#### [What to work on]
From the line with "from math import radians" to the line with "pose from metres", both lines included, set down exactly those lines, please, and no others.

>> BEGIN Provided material

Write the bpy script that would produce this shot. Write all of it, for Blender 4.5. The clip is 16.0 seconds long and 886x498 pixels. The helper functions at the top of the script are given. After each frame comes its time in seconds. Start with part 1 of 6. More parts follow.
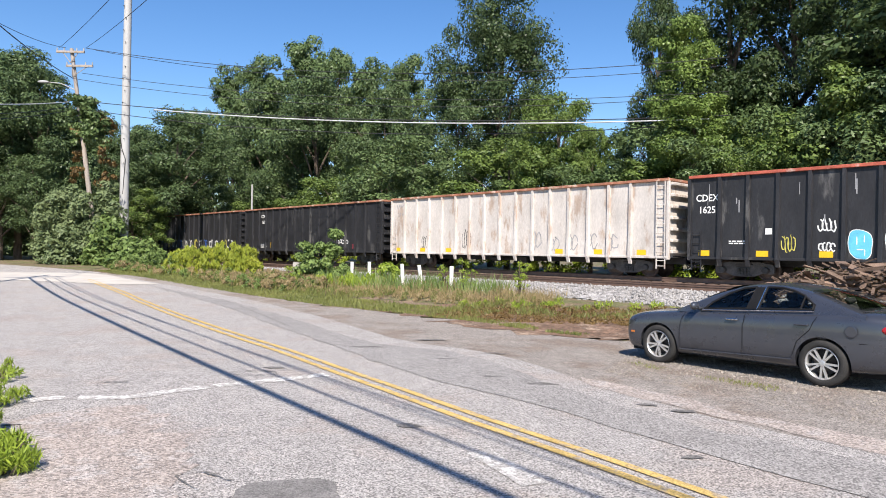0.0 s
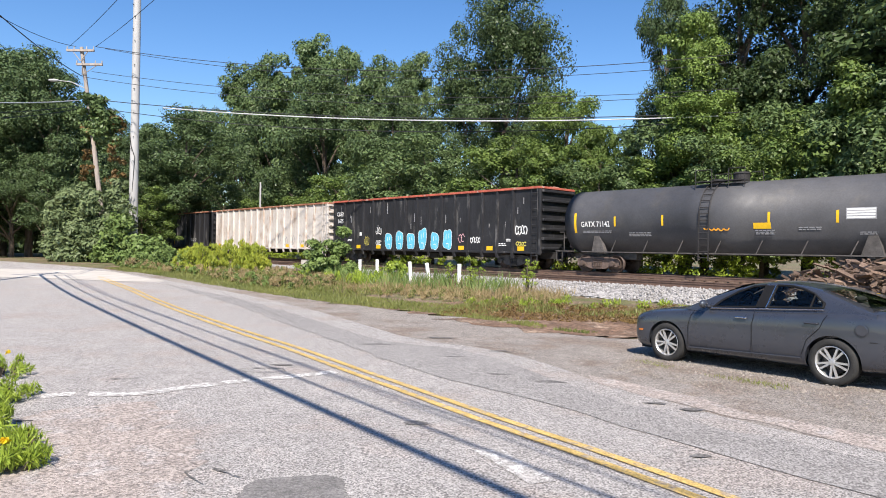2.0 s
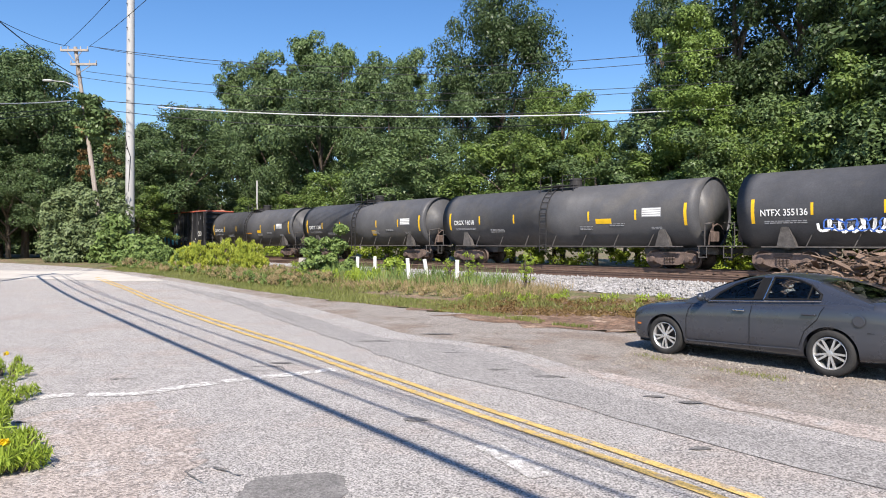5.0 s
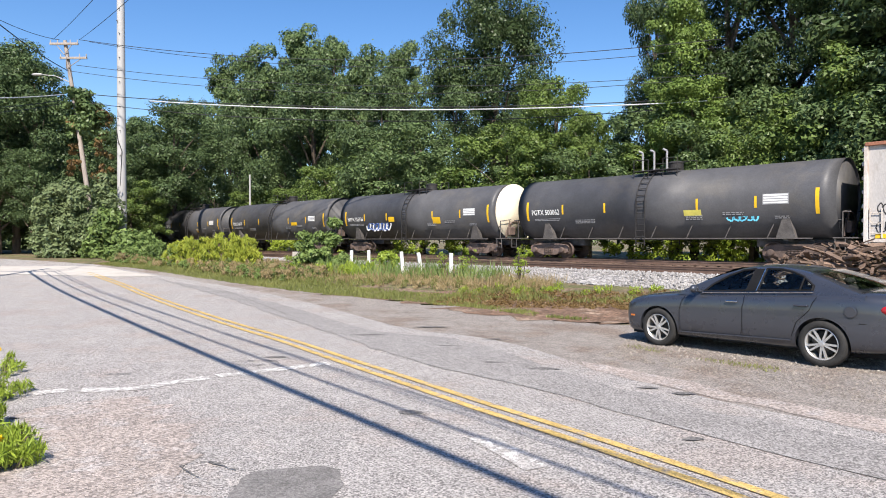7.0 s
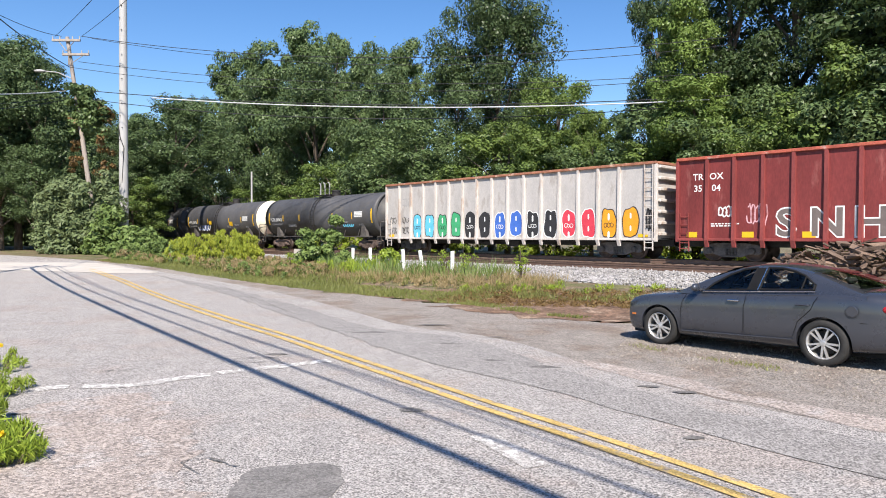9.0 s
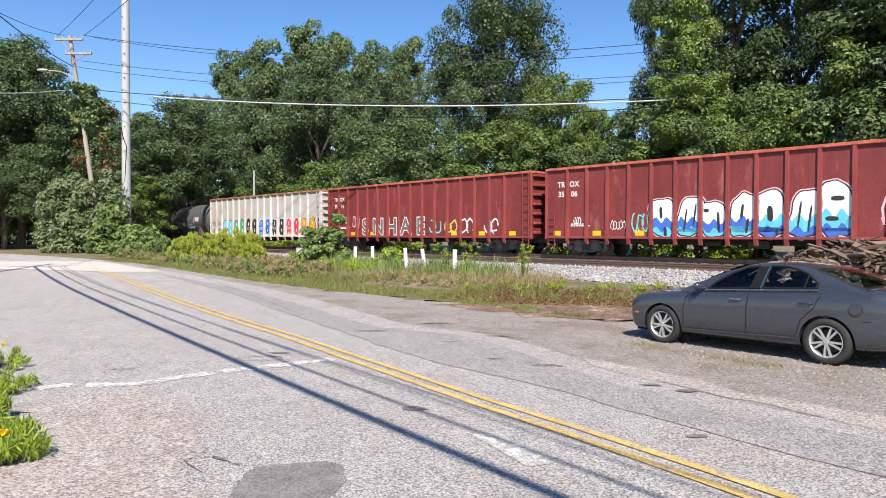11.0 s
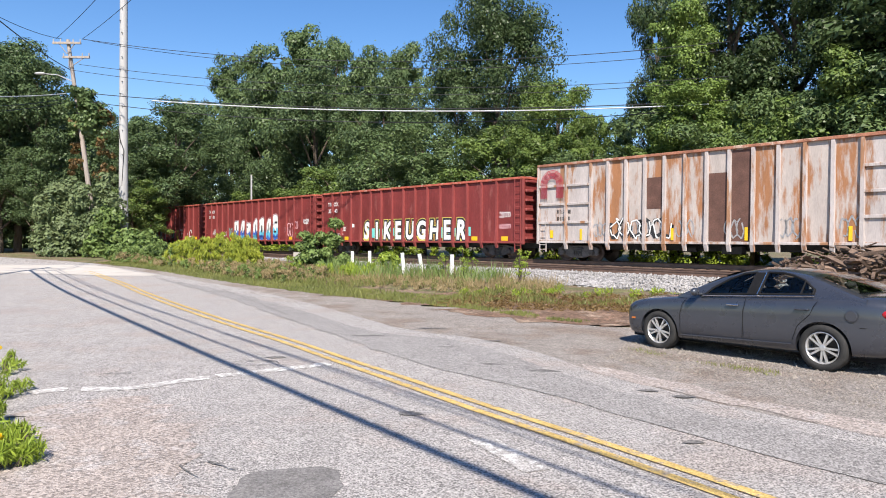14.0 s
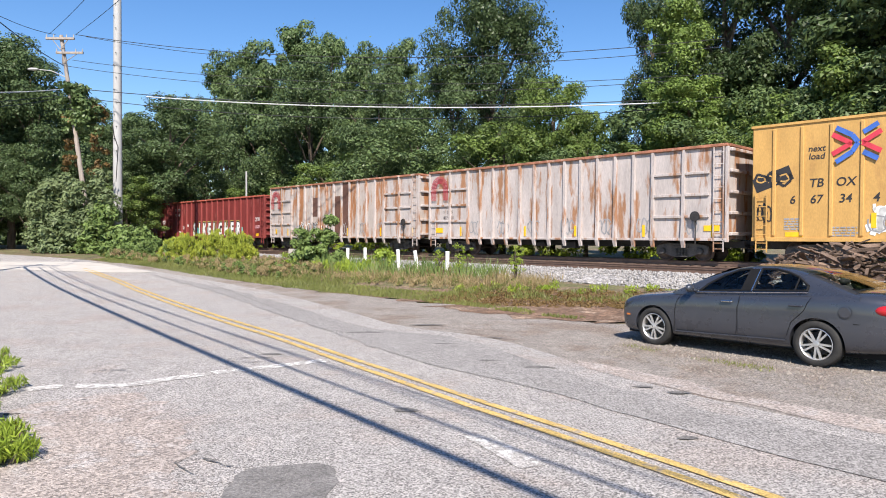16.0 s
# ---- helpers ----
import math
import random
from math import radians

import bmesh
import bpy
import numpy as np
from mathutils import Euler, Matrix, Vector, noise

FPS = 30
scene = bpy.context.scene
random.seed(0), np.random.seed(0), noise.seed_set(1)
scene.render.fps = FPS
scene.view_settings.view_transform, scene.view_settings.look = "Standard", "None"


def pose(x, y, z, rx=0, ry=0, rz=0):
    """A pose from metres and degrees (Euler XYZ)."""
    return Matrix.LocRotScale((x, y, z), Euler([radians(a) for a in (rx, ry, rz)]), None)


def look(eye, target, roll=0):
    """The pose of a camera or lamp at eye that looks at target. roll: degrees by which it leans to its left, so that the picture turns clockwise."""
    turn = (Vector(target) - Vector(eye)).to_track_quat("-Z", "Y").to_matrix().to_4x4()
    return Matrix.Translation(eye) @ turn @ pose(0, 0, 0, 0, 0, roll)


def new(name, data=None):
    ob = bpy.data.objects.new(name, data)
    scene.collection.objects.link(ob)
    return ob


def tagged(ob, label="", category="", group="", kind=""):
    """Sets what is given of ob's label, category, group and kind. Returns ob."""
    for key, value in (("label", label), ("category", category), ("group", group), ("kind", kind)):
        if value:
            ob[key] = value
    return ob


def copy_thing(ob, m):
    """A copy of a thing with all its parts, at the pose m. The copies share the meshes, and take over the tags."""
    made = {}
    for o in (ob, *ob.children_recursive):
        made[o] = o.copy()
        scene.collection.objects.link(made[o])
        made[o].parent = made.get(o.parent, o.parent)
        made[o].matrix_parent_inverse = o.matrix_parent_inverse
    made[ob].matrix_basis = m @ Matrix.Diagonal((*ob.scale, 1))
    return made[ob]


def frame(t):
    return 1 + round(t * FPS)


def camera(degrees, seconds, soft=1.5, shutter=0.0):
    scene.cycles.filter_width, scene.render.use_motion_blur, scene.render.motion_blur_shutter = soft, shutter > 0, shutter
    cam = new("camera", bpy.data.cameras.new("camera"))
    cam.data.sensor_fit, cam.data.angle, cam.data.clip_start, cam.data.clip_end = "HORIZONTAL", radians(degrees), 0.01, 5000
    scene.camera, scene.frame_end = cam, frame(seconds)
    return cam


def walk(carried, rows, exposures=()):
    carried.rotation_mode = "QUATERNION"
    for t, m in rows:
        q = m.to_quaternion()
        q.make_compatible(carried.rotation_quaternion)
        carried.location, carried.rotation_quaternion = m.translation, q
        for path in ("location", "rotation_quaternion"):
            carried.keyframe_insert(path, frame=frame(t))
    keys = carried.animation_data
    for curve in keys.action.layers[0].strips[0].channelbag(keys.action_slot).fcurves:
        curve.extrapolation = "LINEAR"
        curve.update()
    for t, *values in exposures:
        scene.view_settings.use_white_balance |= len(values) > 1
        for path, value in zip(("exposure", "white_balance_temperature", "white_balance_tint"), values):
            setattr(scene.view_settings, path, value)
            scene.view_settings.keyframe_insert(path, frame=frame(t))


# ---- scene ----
HFOV = 67.65
EYE = (0.0, 0.0, 1.93)
cam = camera(HFOV, 16.0, soft=0.95)
walk(cam, [(t, pose(*EYE, rx, ry, rz)) for t, rx, ry, rz in [
    (0.0, 90.196, -0.8, -0.003), (0.5, 90.14, -0.818, 0.21), (1.0, 90.068, -0.835, 0.393),
    (1.5, 90.017, -0.848, 0.553), (2.0, 89.991, -0.846, 0.668), (2.5, 90.004, -0.81, 0.711),
    (3.0, 90.014, -0.769, 0.715), (3.5, 89.995, -0.597, 0.734), (4.0, 89.936, -0.433, 0.708),
    (5.2, 89.60, -0.10, 0.40), (6.5, 89.218, 0.147, -0.001), (7.0, 89.074, 0.148, -0.073),
    (7.5, 88.96, 0.073, -0.099), (8.0, 88.881, 0.069, -0.07), (8.5, 88.874, -0.03, -0.001),
    (9.0, 88.889, -0.07, 0.053), (11.5, 88.75, -0.035, 0.286), (12.0, 88.774, -0.086, 0.293),
    (12.5, 88.905, -0.117, 0.294), (13.0, 89.061, -0.195, 0.236), (13.5, 89.193, -0.244, 0.118),
    (14.0, 89.196, -0.232, 0.016), (14.5, 89.121, -0.238, -0.087), (15.0, 89.037, -0.225, -0.172),
    (15.5, 88.971, -0.205, -0.252), (16.0, 88.903, -0.225, -0.38)]], [(0.0, EXPOSURE := 0.59, KELVIN := 6760, TINT := 12), (16.0, EXPOSURE, KELVIN, TINT)])

# ---- light ----
SUN_EL, SUN_TO = 46.0, Vector((0.03, -0.999, 0.0))
world = bpy.data.worlds.new("sky")
scene.world = world
world.use_nodes = True
wn = world.node_tree
sky = wn.nodes.new("ShaderNodeTexSky")
sky.sky_type, sky.sun_disc = "NISHITA", False
sky.sun_elevation = radians(SUN_EL)
sky.sun_rotation = math.atan2(SUN_TO.x, SUN_TO.y)
sky.air_density, sky.dust_density, sky.ozone_density = 1.0, 0.2, 2.6
rich = wn.nodes.new("ShaderNodeHueSaturation")
rich.inputs["Saturation"].default_value, rich.inputs["Hue"].default_value = 1.27, 0.506
wn.links.new(sky.outputs[0], rich.inputs["Color"])
wn.links.new(rich.outputs[0], wn.nodes["Background"].inputs[0])
wn.nodes["Background"].inputs[1].default_value = 0.119
sun = new("sun", bpy.data.lights.new("sun", "SUN"))
sun.data.energy, sun.data.angle, sun.data.color = 5.35, radians(0.53), (1.0, 0.95, 0.87)
sd = SUN_TO.normalized() * math.cos(radians(SUN_EL)) + Vector((0, 0, math.sin(radians(SUN_EL))))
sun.matrix_world = look(sd * 60, (0, 0, 0))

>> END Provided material

#### [Reply]
from math import radians

import bmesh
import bpy
import numpy as np
from mathutils import Euler, Matrix, Vector, noise

FPS = 30
scene = bpy.context.scene
random.seed(0), np.random.seed(0), noise.seed_set(1)
scene.render.fps = FPS
scene.view_settings.view_transform, scene.view_settings.look = "Standard", "None"


def pose(x, y, z, rx=0, ry=0, rz=0):
    """A pose from metres and degrees (Euler XYZ)."""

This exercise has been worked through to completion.